| What to work on |
Retype, exactly as written, every line from the one containing "finishes the script." down to the one containing "bm, red_plastic, pin)", including both, and nothing else.
## BEGIN
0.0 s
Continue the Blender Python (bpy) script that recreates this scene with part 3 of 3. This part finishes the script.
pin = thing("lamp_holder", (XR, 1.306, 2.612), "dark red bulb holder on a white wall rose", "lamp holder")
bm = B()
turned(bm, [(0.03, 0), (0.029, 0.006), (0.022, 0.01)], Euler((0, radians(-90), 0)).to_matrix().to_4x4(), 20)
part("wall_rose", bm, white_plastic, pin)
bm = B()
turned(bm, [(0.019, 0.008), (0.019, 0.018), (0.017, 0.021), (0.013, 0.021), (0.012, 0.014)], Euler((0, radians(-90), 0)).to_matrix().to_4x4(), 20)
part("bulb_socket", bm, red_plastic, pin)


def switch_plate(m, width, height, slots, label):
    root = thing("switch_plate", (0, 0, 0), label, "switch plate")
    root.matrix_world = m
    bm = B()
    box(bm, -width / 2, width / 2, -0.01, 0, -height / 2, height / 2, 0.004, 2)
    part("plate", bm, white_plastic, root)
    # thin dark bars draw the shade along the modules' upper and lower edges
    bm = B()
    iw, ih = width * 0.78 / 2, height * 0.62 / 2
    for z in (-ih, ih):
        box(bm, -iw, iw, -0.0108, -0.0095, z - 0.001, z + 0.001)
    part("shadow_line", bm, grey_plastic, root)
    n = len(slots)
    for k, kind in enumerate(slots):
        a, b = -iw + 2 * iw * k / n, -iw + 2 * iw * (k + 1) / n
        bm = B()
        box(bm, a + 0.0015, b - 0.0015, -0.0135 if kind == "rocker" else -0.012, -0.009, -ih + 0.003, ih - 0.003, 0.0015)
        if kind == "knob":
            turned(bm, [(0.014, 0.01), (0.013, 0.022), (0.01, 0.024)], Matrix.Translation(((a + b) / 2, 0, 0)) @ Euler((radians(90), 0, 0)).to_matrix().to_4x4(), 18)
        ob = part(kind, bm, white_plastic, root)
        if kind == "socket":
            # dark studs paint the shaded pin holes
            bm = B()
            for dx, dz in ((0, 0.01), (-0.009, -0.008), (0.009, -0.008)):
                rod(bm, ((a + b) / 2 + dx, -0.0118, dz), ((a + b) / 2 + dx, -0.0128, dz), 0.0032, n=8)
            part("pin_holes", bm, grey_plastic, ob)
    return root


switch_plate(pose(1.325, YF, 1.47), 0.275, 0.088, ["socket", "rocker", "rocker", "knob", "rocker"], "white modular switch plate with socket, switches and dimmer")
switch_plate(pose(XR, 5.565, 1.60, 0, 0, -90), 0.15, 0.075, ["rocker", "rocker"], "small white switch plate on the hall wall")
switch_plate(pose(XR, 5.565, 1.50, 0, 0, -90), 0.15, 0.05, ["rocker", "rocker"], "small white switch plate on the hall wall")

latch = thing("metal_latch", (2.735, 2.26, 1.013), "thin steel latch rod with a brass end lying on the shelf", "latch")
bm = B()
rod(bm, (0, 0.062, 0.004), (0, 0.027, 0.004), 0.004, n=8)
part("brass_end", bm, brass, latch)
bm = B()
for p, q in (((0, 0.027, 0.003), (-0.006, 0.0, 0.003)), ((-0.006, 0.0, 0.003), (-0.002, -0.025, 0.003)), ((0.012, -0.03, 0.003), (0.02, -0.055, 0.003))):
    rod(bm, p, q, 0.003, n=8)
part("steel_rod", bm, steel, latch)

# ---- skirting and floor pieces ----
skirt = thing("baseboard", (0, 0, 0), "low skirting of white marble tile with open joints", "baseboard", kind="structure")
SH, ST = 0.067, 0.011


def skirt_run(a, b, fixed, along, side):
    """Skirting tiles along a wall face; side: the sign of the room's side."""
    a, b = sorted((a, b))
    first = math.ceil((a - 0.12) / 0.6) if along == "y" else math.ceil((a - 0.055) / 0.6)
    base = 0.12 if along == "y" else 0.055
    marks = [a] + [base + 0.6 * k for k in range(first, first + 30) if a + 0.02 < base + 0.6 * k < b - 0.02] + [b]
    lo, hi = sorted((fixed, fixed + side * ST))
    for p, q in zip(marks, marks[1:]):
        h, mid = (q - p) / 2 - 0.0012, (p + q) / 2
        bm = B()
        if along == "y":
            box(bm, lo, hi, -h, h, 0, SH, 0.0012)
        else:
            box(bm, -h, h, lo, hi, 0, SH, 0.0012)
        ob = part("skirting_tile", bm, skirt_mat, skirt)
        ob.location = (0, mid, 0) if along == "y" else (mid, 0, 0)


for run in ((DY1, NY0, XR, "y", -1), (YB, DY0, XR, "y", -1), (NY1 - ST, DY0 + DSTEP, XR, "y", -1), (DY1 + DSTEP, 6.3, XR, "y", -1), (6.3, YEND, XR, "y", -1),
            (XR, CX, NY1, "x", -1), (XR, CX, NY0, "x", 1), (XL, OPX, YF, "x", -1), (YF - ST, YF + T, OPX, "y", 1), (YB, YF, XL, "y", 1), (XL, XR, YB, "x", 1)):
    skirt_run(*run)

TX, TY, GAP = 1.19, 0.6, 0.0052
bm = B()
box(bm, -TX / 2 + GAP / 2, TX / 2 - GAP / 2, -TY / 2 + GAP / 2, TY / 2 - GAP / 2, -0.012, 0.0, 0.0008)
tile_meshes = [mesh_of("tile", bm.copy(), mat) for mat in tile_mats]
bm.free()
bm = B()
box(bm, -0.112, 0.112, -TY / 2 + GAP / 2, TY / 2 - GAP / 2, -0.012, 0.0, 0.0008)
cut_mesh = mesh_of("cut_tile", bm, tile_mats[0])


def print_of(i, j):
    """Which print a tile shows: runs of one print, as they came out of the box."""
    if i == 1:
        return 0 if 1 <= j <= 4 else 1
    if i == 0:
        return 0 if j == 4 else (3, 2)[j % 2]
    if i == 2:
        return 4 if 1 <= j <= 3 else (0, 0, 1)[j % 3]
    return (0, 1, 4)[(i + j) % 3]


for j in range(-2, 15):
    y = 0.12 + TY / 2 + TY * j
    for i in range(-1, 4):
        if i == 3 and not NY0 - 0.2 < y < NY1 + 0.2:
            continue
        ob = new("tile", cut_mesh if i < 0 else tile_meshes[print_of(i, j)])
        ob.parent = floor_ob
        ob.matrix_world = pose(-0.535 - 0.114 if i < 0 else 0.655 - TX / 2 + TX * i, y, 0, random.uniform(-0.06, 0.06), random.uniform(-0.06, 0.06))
## END
## BEGIN
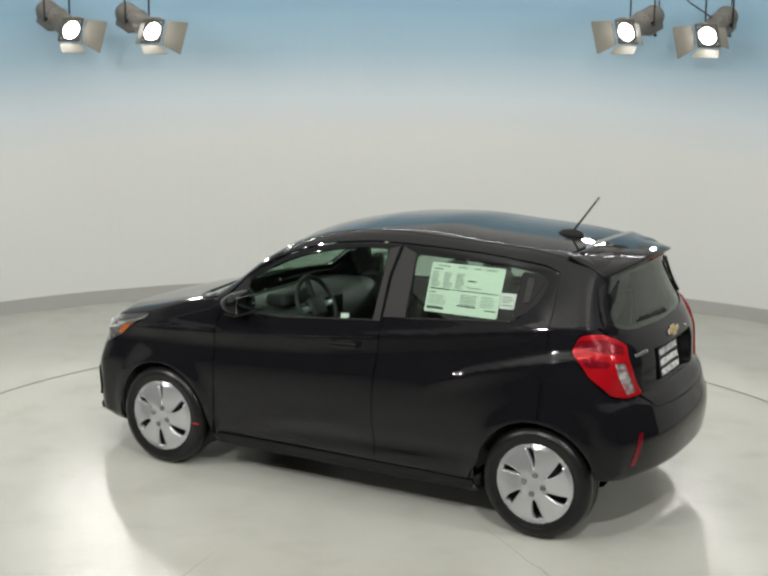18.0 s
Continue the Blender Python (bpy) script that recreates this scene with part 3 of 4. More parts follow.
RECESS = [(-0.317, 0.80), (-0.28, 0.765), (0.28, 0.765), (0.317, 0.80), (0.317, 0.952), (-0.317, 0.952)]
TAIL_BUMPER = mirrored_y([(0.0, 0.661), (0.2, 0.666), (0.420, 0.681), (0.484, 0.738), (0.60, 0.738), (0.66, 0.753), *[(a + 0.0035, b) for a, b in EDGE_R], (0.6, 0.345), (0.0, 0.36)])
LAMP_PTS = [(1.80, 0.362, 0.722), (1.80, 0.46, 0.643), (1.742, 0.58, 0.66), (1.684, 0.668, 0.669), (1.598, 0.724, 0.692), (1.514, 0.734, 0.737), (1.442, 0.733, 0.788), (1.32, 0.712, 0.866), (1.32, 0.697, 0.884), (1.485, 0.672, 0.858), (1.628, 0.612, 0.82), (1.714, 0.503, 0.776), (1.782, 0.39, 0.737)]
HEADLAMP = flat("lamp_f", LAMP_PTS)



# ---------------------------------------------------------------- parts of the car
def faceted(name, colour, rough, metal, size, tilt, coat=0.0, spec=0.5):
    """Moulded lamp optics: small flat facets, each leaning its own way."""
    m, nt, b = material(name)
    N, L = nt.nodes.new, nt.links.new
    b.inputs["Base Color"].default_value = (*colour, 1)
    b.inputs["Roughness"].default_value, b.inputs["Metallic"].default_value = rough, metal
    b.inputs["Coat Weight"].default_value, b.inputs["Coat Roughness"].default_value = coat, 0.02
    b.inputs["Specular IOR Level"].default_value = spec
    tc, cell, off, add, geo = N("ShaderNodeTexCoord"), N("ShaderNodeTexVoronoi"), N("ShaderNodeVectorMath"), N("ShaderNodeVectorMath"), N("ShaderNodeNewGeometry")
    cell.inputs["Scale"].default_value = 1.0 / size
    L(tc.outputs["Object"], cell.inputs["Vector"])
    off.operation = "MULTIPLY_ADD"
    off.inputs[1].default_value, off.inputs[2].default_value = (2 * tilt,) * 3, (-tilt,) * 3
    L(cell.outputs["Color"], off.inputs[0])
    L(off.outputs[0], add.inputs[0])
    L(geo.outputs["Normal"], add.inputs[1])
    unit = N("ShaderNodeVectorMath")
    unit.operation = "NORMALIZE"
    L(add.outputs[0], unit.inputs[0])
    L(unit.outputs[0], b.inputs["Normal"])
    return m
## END
| Result for this task |
Continue the Blender Python (bpy) script that recreates this scene with part 3 of 3. This part finishes the script.
pin = thing("lamp_holder", (XR, 1.306, 2.612), "dark red bulb holder on a white wall rose", "lamp holder")
bm = B()
turned(bm, [(0.03, 0), (0.029, 0.006), (0.022, 0.01)], Euler((0, radians(-90), 0)).to_matrix().to_4x4(), 20)
part("wall_rose", bm, white_plastic, pin)
bm = B()
turned(bm, [(0.019, 0.008), (0.019, 0.018), (0.017, 0.021), (0.013, 0.021), (0.012, 0.014)], Euler((0, radians(-90), 0)).to_matrix().to_4x4(), 20)
part("bulb_socket", bm, red_plastic, pin)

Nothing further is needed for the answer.